* **The request**: Your task is to output the listing word for word, with pictures excluded.
------------------------------
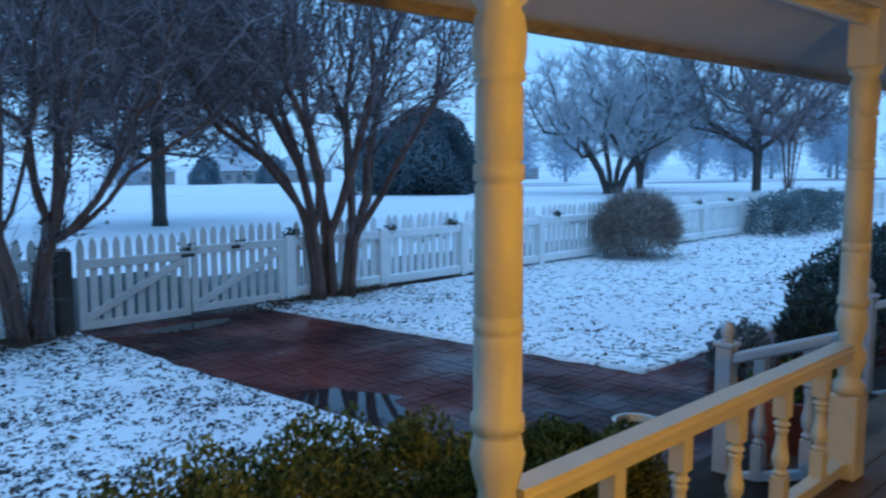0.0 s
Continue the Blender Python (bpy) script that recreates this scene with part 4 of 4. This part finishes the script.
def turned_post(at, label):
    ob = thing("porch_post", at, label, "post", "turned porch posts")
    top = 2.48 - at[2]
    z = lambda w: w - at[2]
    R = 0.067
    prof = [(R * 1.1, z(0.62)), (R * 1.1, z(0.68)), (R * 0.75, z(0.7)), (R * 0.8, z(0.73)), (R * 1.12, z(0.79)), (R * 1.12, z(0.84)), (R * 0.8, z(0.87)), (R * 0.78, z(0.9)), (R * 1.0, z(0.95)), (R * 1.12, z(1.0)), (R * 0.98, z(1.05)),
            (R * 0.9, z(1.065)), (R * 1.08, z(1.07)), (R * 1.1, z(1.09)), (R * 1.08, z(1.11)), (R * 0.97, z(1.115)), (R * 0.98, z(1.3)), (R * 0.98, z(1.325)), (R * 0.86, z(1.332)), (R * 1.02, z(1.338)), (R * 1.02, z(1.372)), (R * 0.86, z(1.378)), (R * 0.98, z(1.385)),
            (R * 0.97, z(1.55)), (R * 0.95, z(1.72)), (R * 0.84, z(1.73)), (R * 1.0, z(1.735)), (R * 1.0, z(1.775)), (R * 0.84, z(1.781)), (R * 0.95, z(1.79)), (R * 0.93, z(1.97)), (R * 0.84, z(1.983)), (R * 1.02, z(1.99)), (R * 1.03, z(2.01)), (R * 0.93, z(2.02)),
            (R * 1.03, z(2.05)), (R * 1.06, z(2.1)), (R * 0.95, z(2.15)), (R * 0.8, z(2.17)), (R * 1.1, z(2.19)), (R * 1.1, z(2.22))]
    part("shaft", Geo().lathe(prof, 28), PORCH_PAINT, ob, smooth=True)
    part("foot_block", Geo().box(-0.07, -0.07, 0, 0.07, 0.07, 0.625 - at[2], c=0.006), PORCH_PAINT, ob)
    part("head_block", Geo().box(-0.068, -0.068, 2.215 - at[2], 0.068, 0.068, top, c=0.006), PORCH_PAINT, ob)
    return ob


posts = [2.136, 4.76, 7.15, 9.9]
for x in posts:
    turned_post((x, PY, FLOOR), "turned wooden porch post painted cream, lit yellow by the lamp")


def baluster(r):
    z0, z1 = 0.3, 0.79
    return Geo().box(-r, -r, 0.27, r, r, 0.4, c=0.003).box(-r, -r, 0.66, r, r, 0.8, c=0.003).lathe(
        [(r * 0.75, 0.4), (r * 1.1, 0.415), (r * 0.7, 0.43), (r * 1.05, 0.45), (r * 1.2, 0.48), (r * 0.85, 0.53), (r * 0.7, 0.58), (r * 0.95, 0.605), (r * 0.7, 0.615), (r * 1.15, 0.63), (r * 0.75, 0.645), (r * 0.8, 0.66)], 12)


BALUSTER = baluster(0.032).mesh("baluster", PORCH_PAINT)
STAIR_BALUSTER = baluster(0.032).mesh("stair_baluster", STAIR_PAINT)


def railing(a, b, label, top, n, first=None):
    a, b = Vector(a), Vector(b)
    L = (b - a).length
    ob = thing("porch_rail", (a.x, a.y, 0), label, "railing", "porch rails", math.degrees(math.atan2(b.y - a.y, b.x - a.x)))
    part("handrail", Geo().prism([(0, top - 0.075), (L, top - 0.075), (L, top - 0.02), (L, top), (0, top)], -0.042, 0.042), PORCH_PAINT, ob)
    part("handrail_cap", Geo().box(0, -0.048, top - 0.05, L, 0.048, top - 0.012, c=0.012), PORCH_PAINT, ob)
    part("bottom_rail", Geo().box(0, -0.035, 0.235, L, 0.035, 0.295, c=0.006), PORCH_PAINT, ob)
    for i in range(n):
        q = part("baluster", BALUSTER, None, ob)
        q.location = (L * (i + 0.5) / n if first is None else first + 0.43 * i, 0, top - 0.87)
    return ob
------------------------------
* **Solved exercise**:
0.0 s
Continue the Blender Python (bpy) script that recreates this scene with part 4 of 4. This part finishes the script.
def turned_post(at, label):
    ob = thing("porch_post", at, label, "post", "turned porch posts")
    top = 2.48 - at[2]
    z = lambda w: w - at[2]
    R = 0.067
    prof = [(R * 1.1, z(0.62)), (R * 1.1, z(0.68)), (R * 0.75, z(0.7)), (R * 0.8, z(0.73)), (R * 1.12, z(0.79)), (R * 1.12, z(0.84)), (R * 0.8, z(0.87)), (R * 0.78, z(0.9)), (R * 1.0, z(0.95)), (R * 1.12, z(1.0)), (R * 0.98, z(1.05)),
            (R * 0.9, z(1.065)), (R * 1.08, z(1.07)), (R * 1.1, z(1.09)), (R * 1.08, z(1.11)), (R * 0.97, z(1.115)), (R * 0.98, z(1.3)), (R * 0.98, z(1.325)), (R * 0.86, z(1.332)), (R * 1.02, z(1.338)), (R * 1.02, z(1.372)), (R * 0.86, z(1.378)), (R * 0.98, z(1.385)),
            (R * 0.97, z(1.55)), (R * 0.95, z(1.72)), (R * 0.84, z(1.73)), (R * 1.0, z(1.735)), (R * 1.0, z(1.775)), (R * 0.84, z(1.781)), (R * 0.95, z(1.79)), (R * 0.93, z(1.97)), (R * 0.84, z(1.983)), (R * 1.02, z(1.99)), (R * 1.03, z(2.01)), (R * 0.93, z(2.02)),
            (R * 1.03, z(2.05)), (R * 1.06, z(2.1)), (R * 0.95, z(2.15)), (R * 0.8, z(2.17)), (R * 1.1, z(2.19)), (R * 1.1, z(2.22))]
    part("shaft", Geo().lathe(prof, 28), PORCH_PAINT, ob, smooth=True)
    part("foot_block", Geo().box(-0.07, -0.07, 0, 0.07, 0.07, 0.625 - at[2], c=0.006), PORCH_PAINT, ob)
    part("head_block", Geo().box(-0.068, -0.068, 2.215 - at[2], 0.068, 0.068, top, c=0.006), PORCH_PAINT, ob)
    return ob


posts = [2.136, 4.76, 7.15, 9.9]
for x in posts:
    turned_post((x, PY, FLOOR), "turned wooden porch post painted cream, lit yellow by the lamp")


def baluster(r):
    z0, z1 = 0.3, 0.79
    return Geo().box(-r, -r, 0.27, r, r, 0.4, c=0.003).box(-r, -r, 0.66, r, r, 0.8, c=0.003).lathe(
        [(r * 0.75, 0.4), (r * 1.1, 0.415), (r * 0.7, 0.43), (r * 1.05, 0.45), (r * 1.2, 0.48), (r * 0.85, 0.53), (r * 0.7, 0.58), (r * 0.95, 0.605), (r * 0.7, 0.615), (r * 1.15, 0.63), (r * 0.75, 0.645), (r * 0.8, 0.66)], 12)


BALUSTER = baluster(0.032).mesh("baluster", PORCH_PAINT)
STAIR_BALUSTER = baluster(0.032).mesh("stair_baluster", STAIR_PAINT)


def railing(a, b, label, top, n, first=None):
    a, b = Vector(a), Vector(b)
    L = (b - a).length
    ob = thing("porch_rail", (a.x, a.y, 0), label, "railing", "porch rails", math.degrees(math.atan2(b.y - a.y, b.x - a.x)))
    part("handrail", Geo().prism([(0, top - 0.075), (L, top - 0.075), (L, top - 0.02), (L, top), (0, top)], -0.042, 0.042), PORCH_PAINT, ob)
    part("handrail_cap", Geo().box(0, -0.048, top - 0.05, L, 0.048, top - 0.012, c=0.012), PORCH_PAINT, ob)
    part("bottom_rail", Geo().box(0, -0.035, 0.235, L, 0.035, 0.295, c=0.006), PORCH_PAINT, ob)
    for i in range(n):
        q = part("baluster", BALUSTER, None, ob)
        q.location = (L * (i + 0.5) / n if first is None else first + 0.43 * i, 0, top - 0.87)
    return ob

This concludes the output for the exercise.